Fat Brands in court documents said that the trustee of its securitizations had instituted a “manager termination event,” which could have placed control of the company’s assets under a different entity, though that step was never taken.

According to court filings, Fat Brands took out several other secured loans guaranteed by various assets, most of which come with interest rates in the mid-teens. The company and its various subsidiaries owe $47.35 million under such loans. 

The company also owes $104 million in various unsecured debt and has $25 million in tax liabilities. 

“To address this deficit,” DiDonato wrote, Fat Brands “had no choice but to look to non-securitization debt, unspent advertising costs, common and preferred equity raises and the sale of additional securitization notes that had been retained or purchased by debtors.” The company said in a court filing that it used $8.6 million in “unspent advertising costs as an additional source of liquidity.” 

“Ratcheting penalties” from that debt also made matters worse. Fat Brands has paid $72 million in penalty interest and amortization payments since 2022, according to court documents. 

The company had little cash, including just $2.1 million in unrestricted cash as of Jan. 23 and another $19.9 million in cash held under “restricted accounts” not under its control.

(Check out an in-depth look at Fat Brands’ financial problems.)

In a note sent to employees, seen by Restaurant Business, CEO Andy Wiederhorn called the bankruptcy filing “a proactive step to restructure our finances, reduce debt and position us for sustainable growth.”

“The market conditions over the past few years have been difficult, creating challenges in restructuring our debt, which we took on to strategically grow the Fat Brands portfolio,” he said.

Fat Brands started out as Fatburger, owned by Wiederhorn, until 2017 when the company acquired Ponderosa and Bonanza and went public that year through a so-called mini-IPO. It mostly acquired small brands at super-low prices until 2020, when it started using a series of securitization financings to acquire some $900 million worth of restaurant chains.

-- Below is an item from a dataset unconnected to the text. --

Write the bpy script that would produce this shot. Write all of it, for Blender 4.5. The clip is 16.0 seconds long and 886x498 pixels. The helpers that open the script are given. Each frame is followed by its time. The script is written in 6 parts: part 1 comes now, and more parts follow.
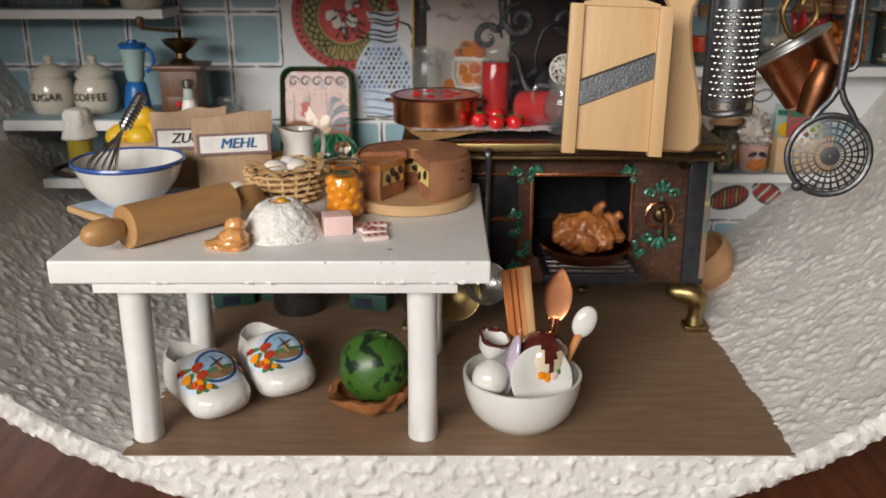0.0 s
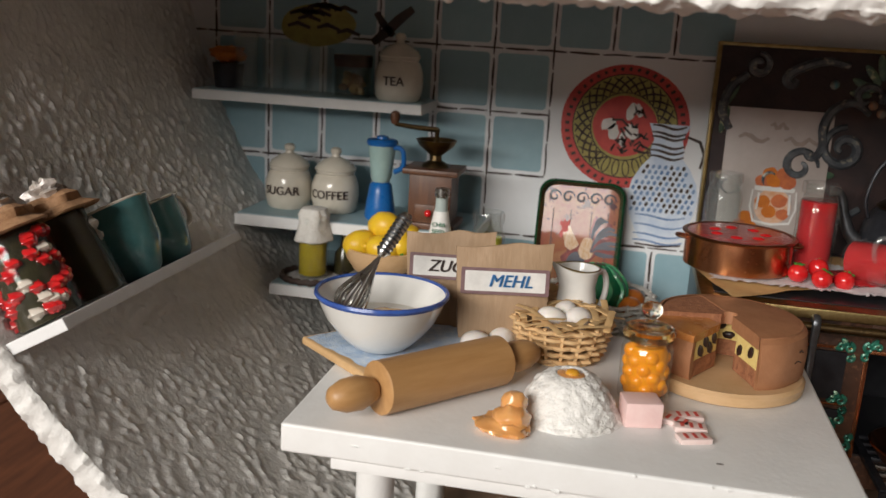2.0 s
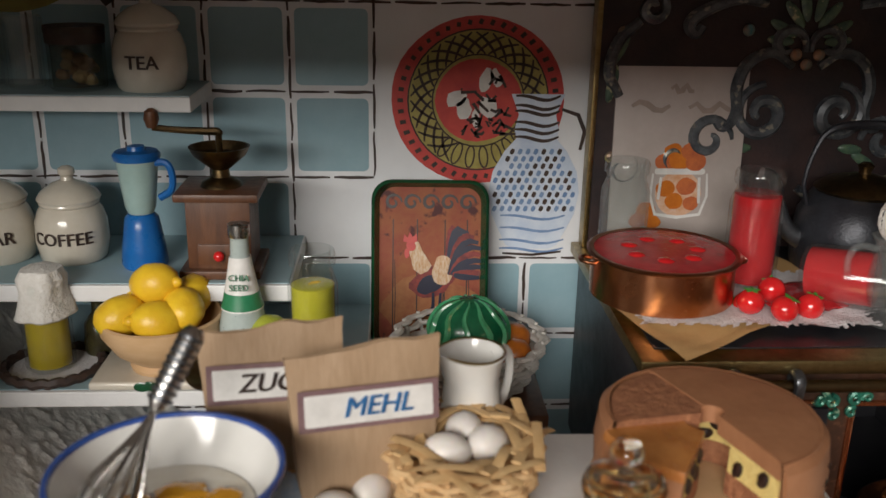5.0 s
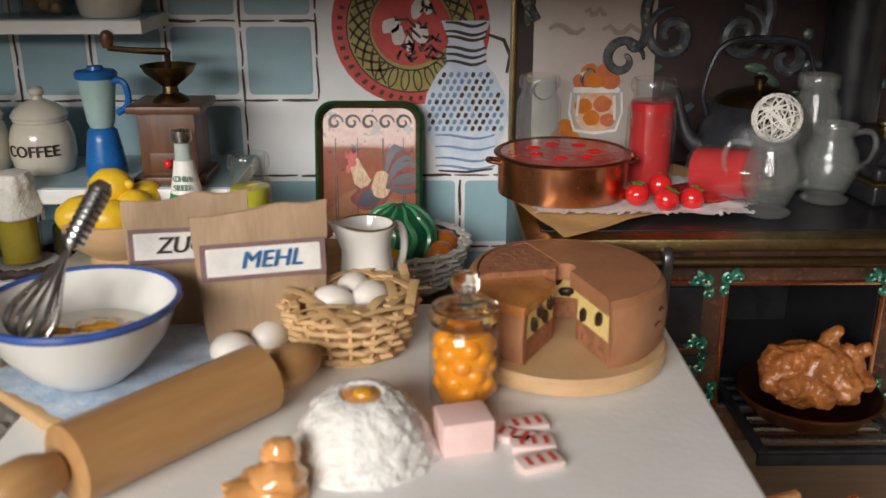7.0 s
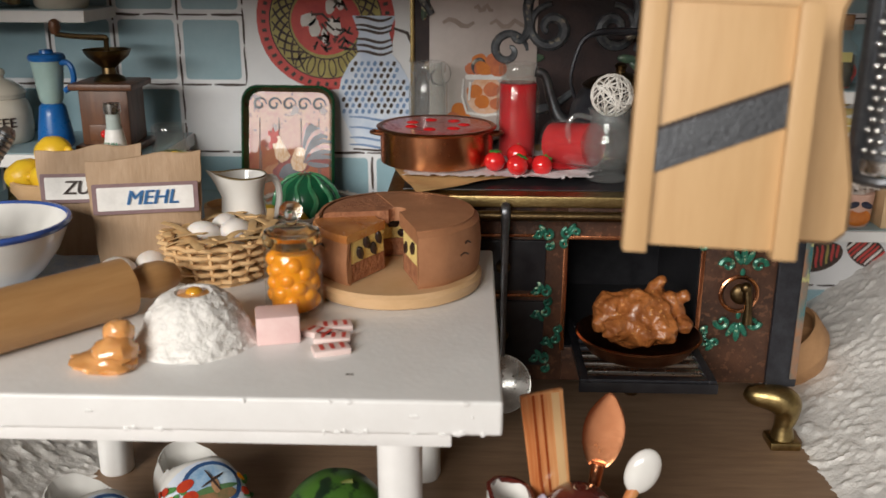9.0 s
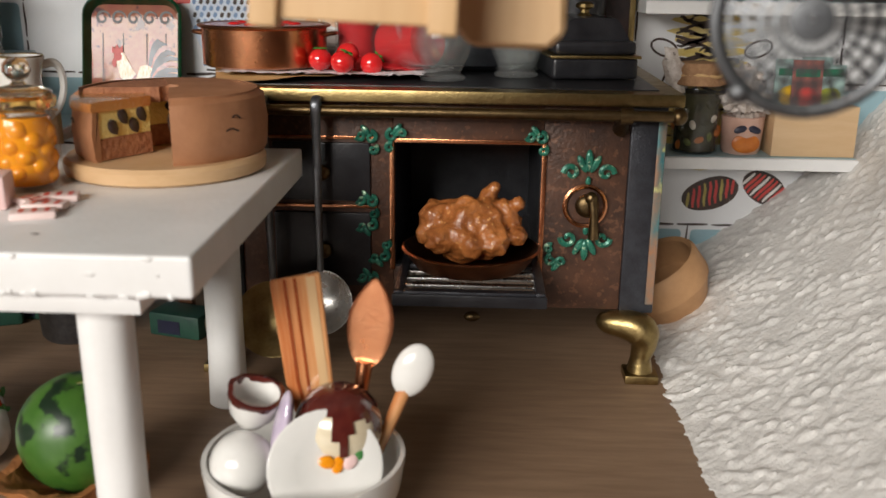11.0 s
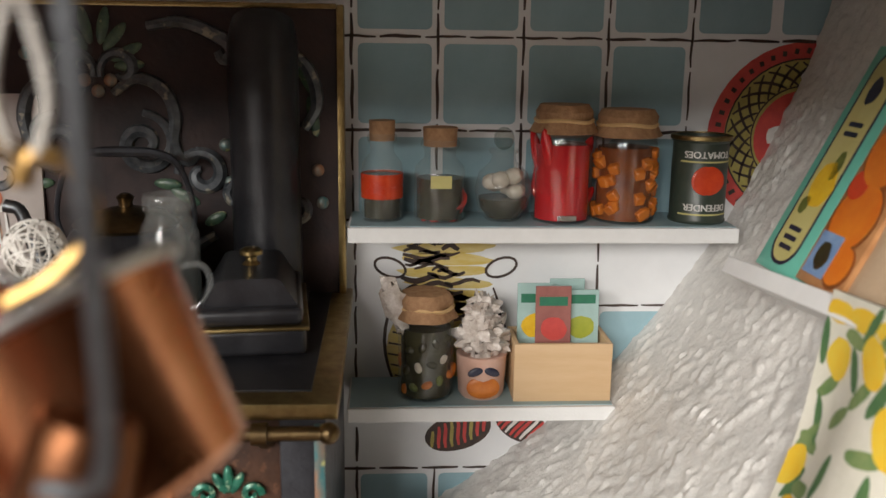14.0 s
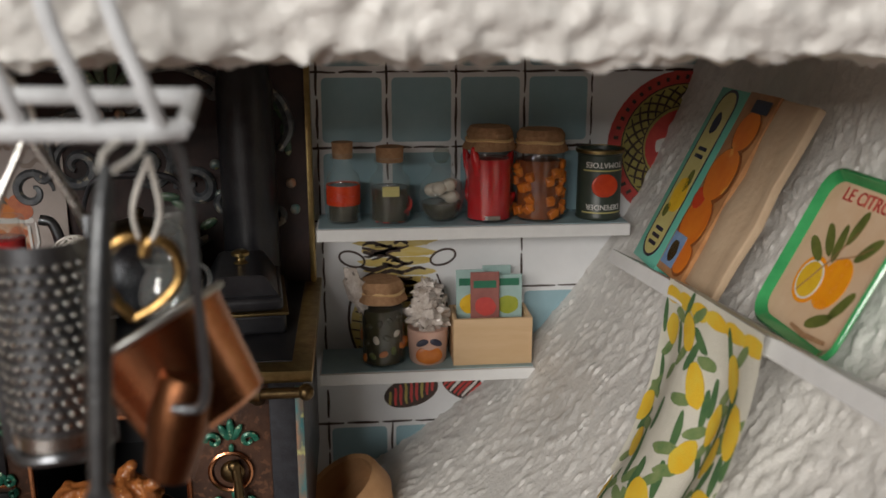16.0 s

It acquired Johnny Rockets and Round Table Pizza owner Global Franchise Group, along with Fazoli’s and Twin Peaks, and later Nestle Toll House Café and Smokey Bones. Fat Brands’ various restaurant chains have 2,200 locations and 7,500 locations.

The company spent much of the past couple of years fighting federal tax charges that were dropped last year. Fat Brands accumulated $85.5 million in legal costs fighting those charges, according to court documents. 

But while Wiederhorn and Fat Brands were able to emerge from those charges, it was unable to escape the reality of its debt burden and the increasing difficulties associated with the economy and its cash position. Same-store sales at its restaurant chains have declined for eight straight quarters.

Twin Peaks, which it spun off in an IPO last year, has seen same-store sales fall for four straight quarters. 

The companies have been subject to a series of lawsuits in recent years in state and federal court, from shareholders, lenders and franchisees of its various brands. Franchisees from both Round Table Pizza and Hurricane Grill and Wings over misuse of marketing funds. 

Fat Brands is the third major restaurant company using securitization financing to file for bankruptcy over the past two years, following TGI Fridays and Hooters. Both of those casual-dining chains have since emerged from bankruptcy with new owners. 

Fat Brands recently gave three top executives, two of whom are Wiederhorn’s sons, large raises and retention bonuses to remain with the company through June should it file for bankruptcy.

Wiederhorn himself at the ICR Conference said that negotiations on the debt were “painful and slow” and also stressed that the debt all rests with the brands themselves and is not guaranteed by the parent company.